[What is expected] Below are records; reproduce exactly the lines from the one that has "import numpy as np" through the one that has "scene.render.fps = FPS", ends included, and nothing more.

[Information given]

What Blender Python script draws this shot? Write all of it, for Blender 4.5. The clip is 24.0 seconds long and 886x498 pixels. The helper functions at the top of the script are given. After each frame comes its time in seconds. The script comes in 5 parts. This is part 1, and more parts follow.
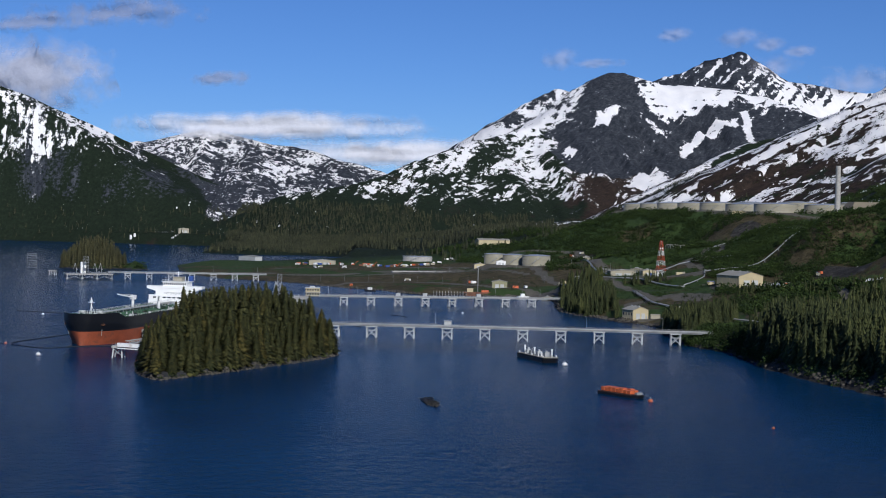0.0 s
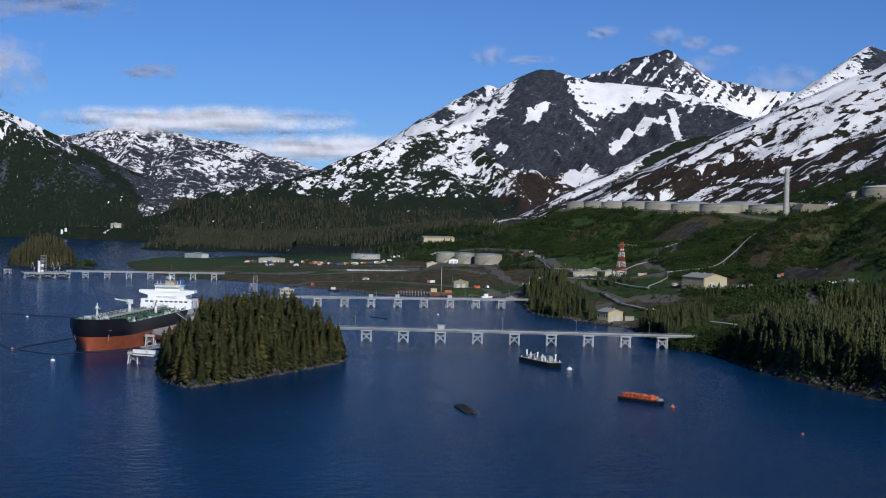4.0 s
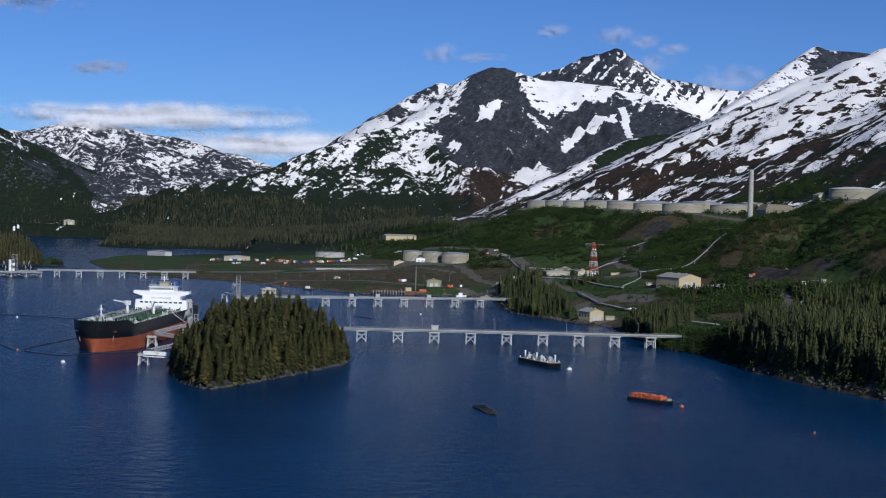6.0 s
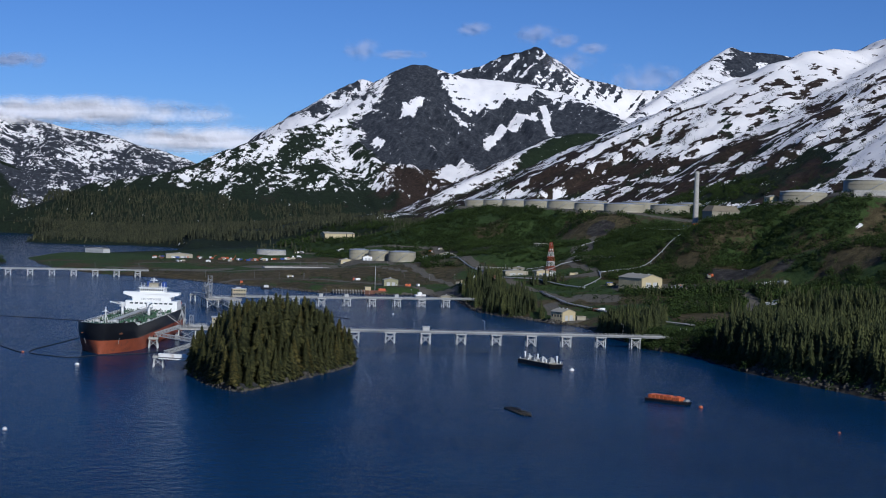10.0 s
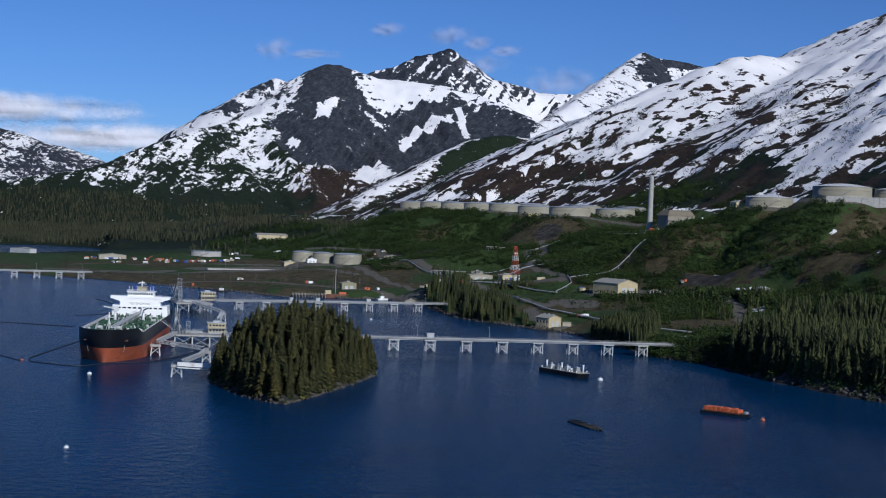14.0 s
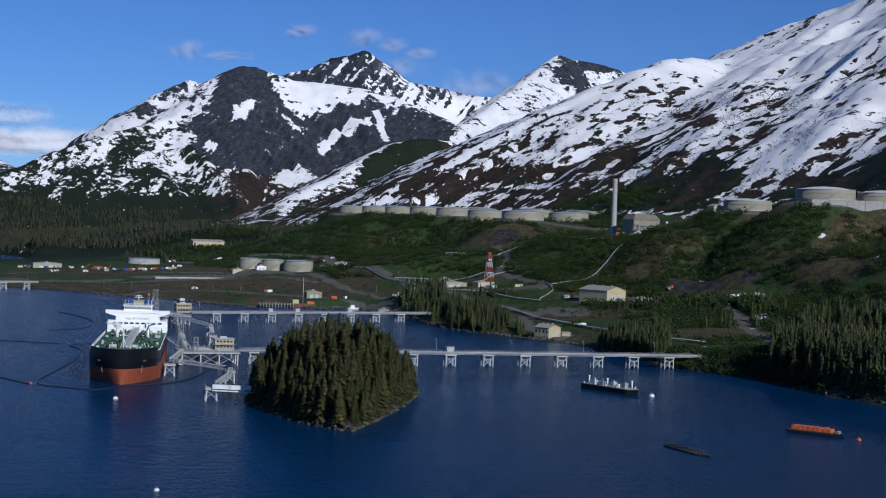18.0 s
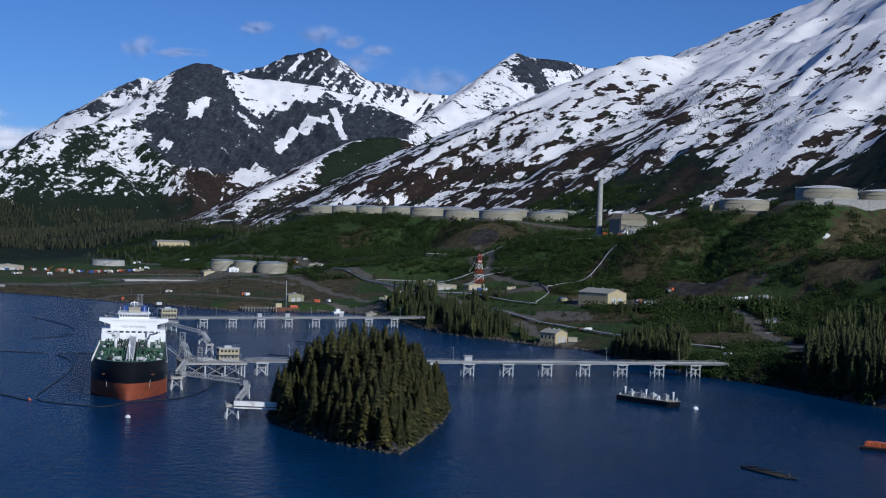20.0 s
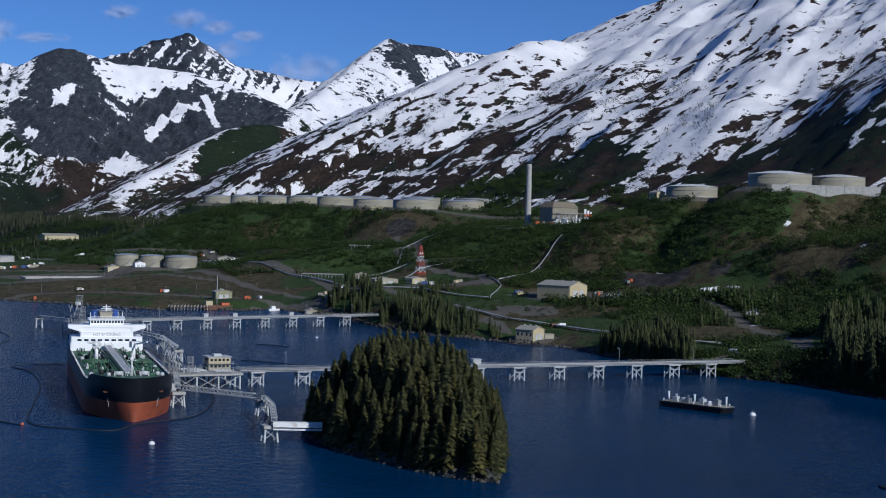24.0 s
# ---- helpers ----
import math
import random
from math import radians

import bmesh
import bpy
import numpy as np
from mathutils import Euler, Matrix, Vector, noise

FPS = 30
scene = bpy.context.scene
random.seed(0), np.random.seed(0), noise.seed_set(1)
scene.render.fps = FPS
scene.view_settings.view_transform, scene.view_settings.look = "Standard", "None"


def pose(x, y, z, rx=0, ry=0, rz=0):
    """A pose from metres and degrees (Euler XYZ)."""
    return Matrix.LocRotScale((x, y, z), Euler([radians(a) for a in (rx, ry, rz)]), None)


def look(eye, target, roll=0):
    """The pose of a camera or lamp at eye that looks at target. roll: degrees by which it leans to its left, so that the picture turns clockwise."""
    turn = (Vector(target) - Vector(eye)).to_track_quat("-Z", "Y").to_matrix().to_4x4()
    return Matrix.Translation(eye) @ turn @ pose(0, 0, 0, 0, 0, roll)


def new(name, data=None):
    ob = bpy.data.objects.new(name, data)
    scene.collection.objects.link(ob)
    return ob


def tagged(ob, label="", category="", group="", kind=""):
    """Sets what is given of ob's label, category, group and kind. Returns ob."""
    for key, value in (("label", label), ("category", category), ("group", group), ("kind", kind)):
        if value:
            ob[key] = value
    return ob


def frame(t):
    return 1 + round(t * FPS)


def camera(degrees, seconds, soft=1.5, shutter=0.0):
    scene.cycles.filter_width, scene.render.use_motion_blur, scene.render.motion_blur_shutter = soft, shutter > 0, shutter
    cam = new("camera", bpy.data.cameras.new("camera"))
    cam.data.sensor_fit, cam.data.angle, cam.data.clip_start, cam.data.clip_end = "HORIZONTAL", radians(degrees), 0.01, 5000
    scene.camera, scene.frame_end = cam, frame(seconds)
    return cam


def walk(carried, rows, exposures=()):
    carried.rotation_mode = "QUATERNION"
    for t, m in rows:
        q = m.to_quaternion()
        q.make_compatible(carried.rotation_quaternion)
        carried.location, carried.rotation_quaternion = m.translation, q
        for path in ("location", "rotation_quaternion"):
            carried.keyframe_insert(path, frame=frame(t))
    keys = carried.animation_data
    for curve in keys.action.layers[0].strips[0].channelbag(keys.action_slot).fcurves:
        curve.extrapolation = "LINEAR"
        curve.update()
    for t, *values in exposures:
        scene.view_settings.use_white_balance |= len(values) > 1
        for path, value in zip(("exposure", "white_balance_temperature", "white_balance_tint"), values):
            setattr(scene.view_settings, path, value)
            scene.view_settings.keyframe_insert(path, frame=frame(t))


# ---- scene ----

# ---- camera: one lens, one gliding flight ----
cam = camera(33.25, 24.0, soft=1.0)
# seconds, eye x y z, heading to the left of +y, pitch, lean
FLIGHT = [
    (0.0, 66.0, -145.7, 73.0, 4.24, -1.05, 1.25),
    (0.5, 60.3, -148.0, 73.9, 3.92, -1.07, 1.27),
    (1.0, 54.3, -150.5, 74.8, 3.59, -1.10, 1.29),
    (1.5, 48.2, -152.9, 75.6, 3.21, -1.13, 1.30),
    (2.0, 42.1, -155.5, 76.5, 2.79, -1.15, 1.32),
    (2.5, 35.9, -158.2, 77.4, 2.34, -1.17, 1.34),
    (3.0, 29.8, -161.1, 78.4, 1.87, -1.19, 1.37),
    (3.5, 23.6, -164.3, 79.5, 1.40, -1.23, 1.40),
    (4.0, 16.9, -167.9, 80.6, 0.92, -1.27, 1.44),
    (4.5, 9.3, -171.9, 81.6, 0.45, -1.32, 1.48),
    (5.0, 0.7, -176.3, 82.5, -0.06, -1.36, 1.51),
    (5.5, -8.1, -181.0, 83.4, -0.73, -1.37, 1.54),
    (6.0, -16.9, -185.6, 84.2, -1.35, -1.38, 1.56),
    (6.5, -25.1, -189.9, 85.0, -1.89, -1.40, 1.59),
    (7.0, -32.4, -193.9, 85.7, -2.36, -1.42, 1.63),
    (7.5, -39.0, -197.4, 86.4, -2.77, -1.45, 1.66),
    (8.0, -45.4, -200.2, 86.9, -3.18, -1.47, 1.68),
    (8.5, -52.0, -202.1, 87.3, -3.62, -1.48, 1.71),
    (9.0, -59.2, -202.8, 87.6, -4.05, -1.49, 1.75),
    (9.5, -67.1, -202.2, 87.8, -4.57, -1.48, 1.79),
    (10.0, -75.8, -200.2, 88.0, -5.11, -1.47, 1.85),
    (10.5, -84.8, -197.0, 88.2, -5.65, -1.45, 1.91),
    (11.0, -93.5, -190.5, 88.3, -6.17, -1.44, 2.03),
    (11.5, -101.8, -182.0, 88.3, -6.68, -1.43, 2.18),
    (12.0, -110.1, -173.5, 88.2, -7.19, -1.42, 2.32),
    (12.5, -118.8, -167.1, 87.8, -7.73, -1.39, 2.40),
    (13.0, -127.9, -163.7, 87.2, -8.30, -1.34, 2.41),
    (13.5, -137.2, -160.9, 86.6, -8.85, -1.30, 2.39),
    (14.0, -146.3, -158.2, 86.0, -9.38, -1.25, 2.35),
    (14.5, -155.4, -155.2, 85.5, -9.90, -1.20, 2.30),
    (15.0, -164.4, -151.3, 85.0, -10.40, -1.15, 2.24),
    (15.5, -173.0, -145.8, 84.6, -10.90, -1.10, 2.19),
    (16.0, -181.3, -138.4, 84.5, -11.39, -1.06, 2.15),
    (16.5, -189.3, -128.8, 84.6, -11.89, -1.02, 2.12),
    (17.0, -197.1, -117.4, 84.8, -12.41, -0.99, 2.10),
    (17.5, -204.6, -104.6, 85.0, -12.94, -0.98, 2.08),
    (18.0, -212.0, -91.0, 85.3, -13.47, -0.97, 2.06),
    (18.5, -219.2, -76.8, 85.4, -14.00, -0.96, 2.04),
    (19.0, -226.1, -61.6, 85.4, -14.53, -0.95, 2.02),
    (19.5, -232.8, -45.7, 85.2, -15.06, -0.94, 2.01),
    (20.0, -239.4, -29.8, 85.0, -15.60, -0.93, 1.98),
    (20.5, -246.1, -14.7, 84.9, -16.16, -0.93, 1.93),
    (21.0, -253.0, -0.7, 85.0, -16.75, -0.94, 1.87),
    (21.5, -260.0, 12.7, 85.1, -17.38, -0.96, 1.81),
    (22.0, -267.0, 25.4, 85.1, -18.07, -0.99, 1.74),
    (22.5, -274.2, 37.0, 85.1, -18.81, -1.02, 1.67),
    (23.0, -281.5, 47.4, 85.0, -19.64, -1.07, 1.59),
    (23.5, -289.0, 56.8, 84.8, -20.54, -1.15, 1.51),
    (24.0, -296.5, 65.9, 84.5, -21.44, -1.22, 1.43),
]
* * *
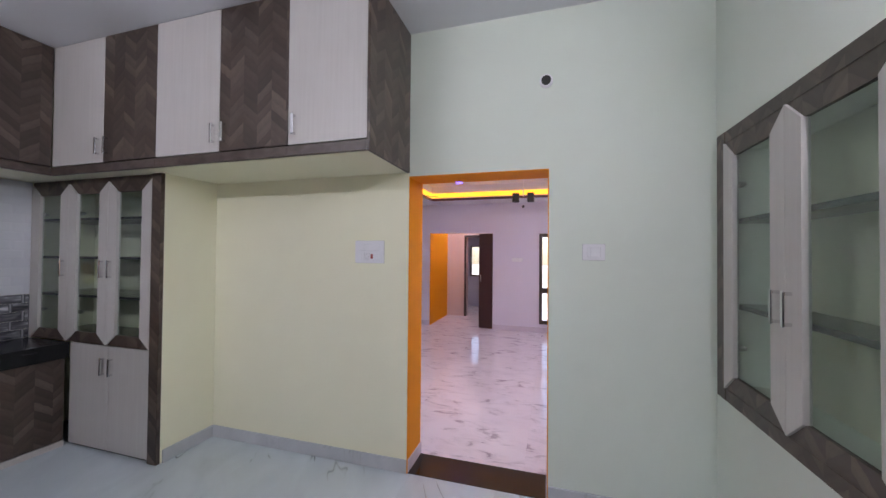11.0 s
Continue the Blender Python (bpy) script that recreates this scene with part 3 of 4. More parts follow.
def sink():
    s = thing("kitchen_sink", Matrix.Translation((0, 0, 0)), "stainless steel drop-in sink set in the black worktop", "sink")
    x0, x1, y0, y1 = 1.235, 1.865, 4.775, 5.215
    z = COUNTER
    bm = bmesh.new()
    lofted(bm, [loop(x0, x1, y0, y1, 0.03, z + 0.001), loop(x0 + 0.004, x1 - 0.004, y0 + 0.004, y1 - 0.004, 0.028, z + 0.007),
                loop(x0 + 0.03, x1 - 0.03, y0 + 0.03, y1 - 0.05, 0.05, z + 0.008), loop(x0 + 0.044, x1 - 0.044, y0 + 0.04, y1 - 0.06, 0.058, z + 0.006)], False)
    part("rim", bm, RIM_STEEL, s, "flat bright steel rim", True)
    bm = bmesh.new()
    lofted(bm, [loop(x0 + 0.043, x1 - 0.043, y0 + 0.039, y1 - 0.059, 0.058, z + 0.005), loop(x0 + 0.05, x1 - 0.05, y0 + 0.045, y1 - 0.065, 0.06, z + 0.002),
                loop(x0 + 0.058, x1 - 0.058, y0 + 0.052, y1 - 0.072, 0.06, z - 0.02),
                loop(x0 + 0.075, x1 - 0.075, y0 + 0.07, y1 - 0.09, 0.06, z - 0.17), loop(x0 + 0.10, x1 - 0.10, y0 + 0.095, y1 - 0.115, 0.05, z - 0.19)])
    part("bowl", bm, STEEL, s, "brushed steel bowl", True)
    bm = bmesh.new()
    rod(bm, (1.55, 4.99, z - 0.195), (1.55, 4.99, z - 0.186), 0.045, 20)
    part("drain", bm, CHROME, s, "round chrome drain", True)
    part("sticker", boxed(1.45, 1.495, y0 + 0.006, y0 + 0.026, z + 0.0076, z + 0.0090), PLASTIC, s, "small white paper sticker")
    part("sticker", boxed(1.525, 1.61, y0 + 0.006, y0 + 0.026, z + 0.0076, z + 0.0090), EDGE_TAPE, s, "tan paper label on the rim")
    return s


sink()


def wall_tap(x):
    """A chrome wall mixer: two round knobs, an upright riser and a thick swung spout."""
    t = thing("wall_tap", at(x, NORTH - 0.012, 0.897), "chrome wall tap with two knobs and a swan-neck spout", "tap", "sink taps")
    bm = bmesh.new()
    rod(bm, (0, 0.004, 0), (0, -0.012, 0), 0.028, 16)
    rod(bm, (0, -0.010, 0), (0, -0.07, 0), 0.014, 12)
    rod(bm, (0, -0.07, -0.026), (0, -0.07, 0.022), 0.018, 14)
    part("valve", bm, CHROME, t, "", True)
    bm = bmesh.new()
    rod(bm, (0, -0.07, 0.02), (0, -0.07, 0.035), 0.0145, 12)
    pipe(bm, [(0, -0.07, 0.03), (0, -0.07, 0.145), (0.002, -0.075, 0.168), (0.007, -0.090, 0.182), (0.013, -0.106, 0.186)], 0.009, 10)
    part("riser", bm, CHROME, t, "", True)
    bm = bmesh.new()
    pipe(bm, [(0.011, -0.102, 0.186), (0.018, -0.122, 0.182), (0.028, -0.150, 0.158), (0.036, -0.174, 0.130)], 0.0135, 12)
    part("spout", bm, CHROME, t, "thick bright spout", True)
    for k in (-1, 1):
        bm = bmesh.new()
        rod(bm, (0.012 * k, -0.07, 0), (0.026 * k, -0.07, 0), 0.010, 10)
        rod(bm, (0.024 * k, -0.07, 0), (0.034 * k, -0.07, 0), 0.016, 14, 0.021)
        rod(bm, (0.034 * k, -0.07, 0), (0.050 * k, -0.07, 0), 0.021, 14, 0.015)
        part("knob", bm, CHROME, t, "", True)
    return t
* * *
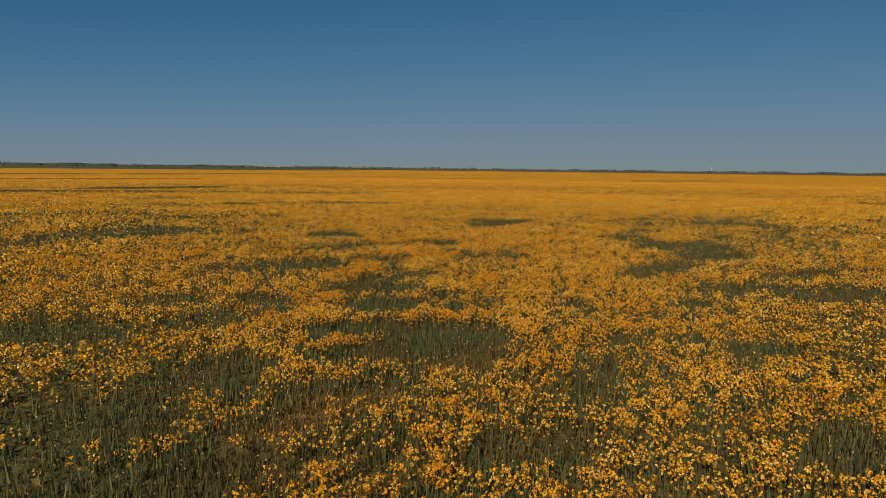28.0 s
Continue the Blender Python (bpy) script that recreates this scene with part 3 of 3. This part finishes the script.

[The answer]
import numpy as np
from mathutils import Euler, Matrix, Vector, noise

FPS = 30
scene = bpy.context.scene
random.seed(0), np.random.seed(0), noise.seed_set(1)
scene.render.fps = FPS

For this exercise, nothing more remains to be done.